— START Available data —

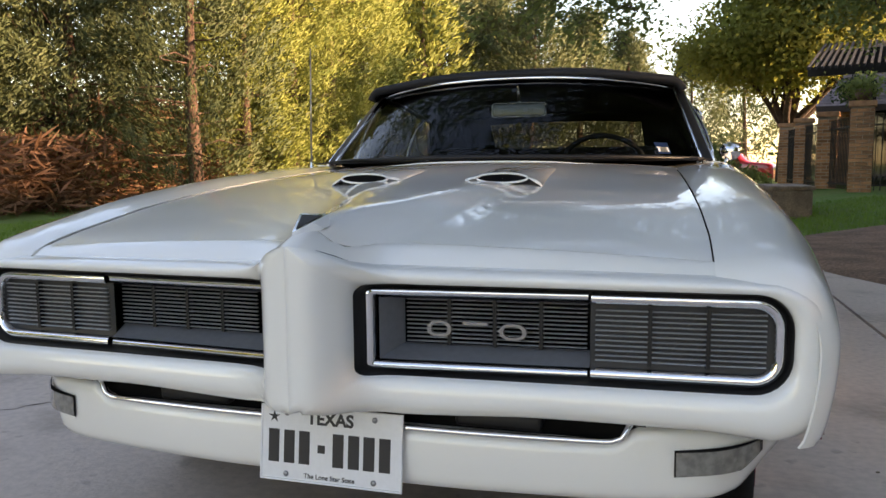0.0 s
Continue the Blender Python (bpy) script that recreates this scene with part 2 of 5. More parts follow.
# ---- foliage and trees ----
def leaf_material(name, colour, other, through=0.45, rough=0.6):
    m = bpy.data.materials.new(name)
    m.use_nodes = True
    t = m.node_tree
    p = t.nodes["Principled BSDF"]
    p.inputs["Roughness"].default_value = rough
    p.inputs["Specular IOR Level"].default_value = 0.25
    geo = t.nodes.new("ShaderNodeNewGeometry")
    co = t.nodes.new("ShaderNodeTexCoord")
    nz = t.nodes.new("ShaderNodeTexNoise")
    nz.inputs["Scale"].default_value = 0.9
    t.links.new(co.outputs["Object"], nz.inputs["Vector"])
    add = t.nodes.new("ShaderNodeMath")
    add.operation = "MULTIPLY_ADD"
    t.links.new(geo.outputs["Random Per Island"], add.inputs[0])
    add.inputs[1].default_value = 0.35
    sub = t.nodes.new("ShaderNodeMath")
    sub.operation = "SUBTRACT"
    t.links.new(nz.outputs["Fac"], sub.inputs[0])
    sub.inputs[1].default_value = 0.18
    t.links.new(sub.outputs[0], add.inputs[2])
    mix = t.nodes.new("ShaderNodeMix")
    mix.data_type = "RGBA"
    mix.inputs[6].default_value, mix.inputs[7].default_value = (*colour, 1), (*other, 1)
    t.links.new(add.outputs[0], mix.inputs[0])
    t.links.new(mix.outputs[2], p.inputs["Base Color"])
    tr = t.nodes.new("ShaderNodeBsdfTranslucent")
    t.links.new(mix.outputs[2], tr.inputs[0])
    ms = t.nodes.new("ShaderNodeMixShader")
    ms.inputs[0].default_value = through
    t.links.new(p.outputs[0], ms.inputs[1])
    t.links.new(tr.outputs[0], ms.inputs[2])
    t.links.new(ms.outputs[0], t.nodes["Material Output"].inputs[0])
    return m


NEEDLE = leaf_material("cedar_foliage", (0.105, 0.15, 0.034), (0.25, 0.25, 0.055), 0.3)
# pine green, darkened further: the near cedars' shade is in the colour
NEEDLE_DARK = leaf_material("pine_and_shaded_cedar_foliage", (0.05, 0.075, 0.034), (0.105, 0.115, 0.042), 0.25)
NEEDLE_OLIVE = leaf_material("olive_cedar_foliage", (0.075, 0.10, 0.028), (0.15, 0.16, 0.045), 0.25)
LEAF = leaf_material("green_leaves", (0.145, 0.20, 0.058), (0.245, 0.285, 0.082), 0.55)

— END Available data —

**Written instruction**
Copy all the lines of data exactly as they appear, dropping any images.

**Reply**
0.0 s
Continue the Blender Python (bpy) script that recreates this scene with part 2 of 5. More parts follow.
# ---- foliage and trees ----
def leaf_material(name, colour, other, through=0.45, rough=0.6):
    m = bpy.data.materials.new(name)
    m.use_nodes = True
    t = m.node_tree
    p = t.nodes["Principled BSDF"]
    p.inputs["Roughness"].default_value = rough
    p.inputs["Specular IOR Level"].default_value = 0.25
    geo = t.nodes.new("ShaderNodeNewGeometry")
    co = t.nodes.new("ShaderNodeTexCoord")
    nz = t.nodes.new("ShaderNodeTexNoise")
    nz.inputs["Scale"].default_value = 0.9
    t.links.new(co.outputs["Object"], nz.inputs["Vector"])
    add = t.nodes.new("ShaderNodeMath")
    add.operation = "MULTIPLY_ADD"
    t.links.new(geo.outputs["Random Per Island"], add.inputs[0])
    add.inputs[1].default_value = 0.35
    sub = t.nodes.new("ShaderNodeMath")
    sub.operation = "SUBTRACT"
    t.links.new(nz.outputs["Fac"], sub.inputs[0])
    sub.inputs[1].default_value = 0.18
    t.links.new(sub.outputs[0], add.inputs[2])
    mix = t.nodes.new("ShaderNodeMix")
    mix.data_type = "RGBA"
    mix.inputs[6].default_value, mix.inputs[7].default_value = (*colour, 1), (*other, 1)
    t.links.new(add.outputs[0], mix.inputs[0])
    t.links.new(mix.outputs[2], p.inputs["Base Color"])
    tr = t.nodes.new("ShaderNodeBsdfTranslucent")
    t.links.new(mix.outputs[2], tr.inputs[0])
    ms = t.nodes.new("ShaderNodeMixShader")
    ms.inputs[0].default_value = through
    t.links.new(p.outputs[0], ms.inputs[1])
    t.links.new(tr.outputs[0], ms.inputs[2])
    t.links.new(ms.outputs[0], t.nodes["Material Output"].inputs[0])
    return m


NEEDLE = leaf_material("cedar_foliage", (0.105, 0.15, 0.034), (0.25, 0.25, 0.055), 0.3)
# pine green, darkened further: the near cedars' shade is in the colour
NEEDLE_DARK = leaf_material("pine_and_shaded_cedar_foliage", (0.05, 0.075, 0.034), (0.105, 0.115, 0.042), 0.25)
NEEDLE_OLIVE = leaf_material("olive_cedar_foliage", (0.075, 0.10, 0.028), (0.15, 0.16, 0.045), 0.25)
LEAF = leaf_material("green_leaves", (0.145, 0.20, 0.058), (0.245, 0.285, 0.082), 0.55)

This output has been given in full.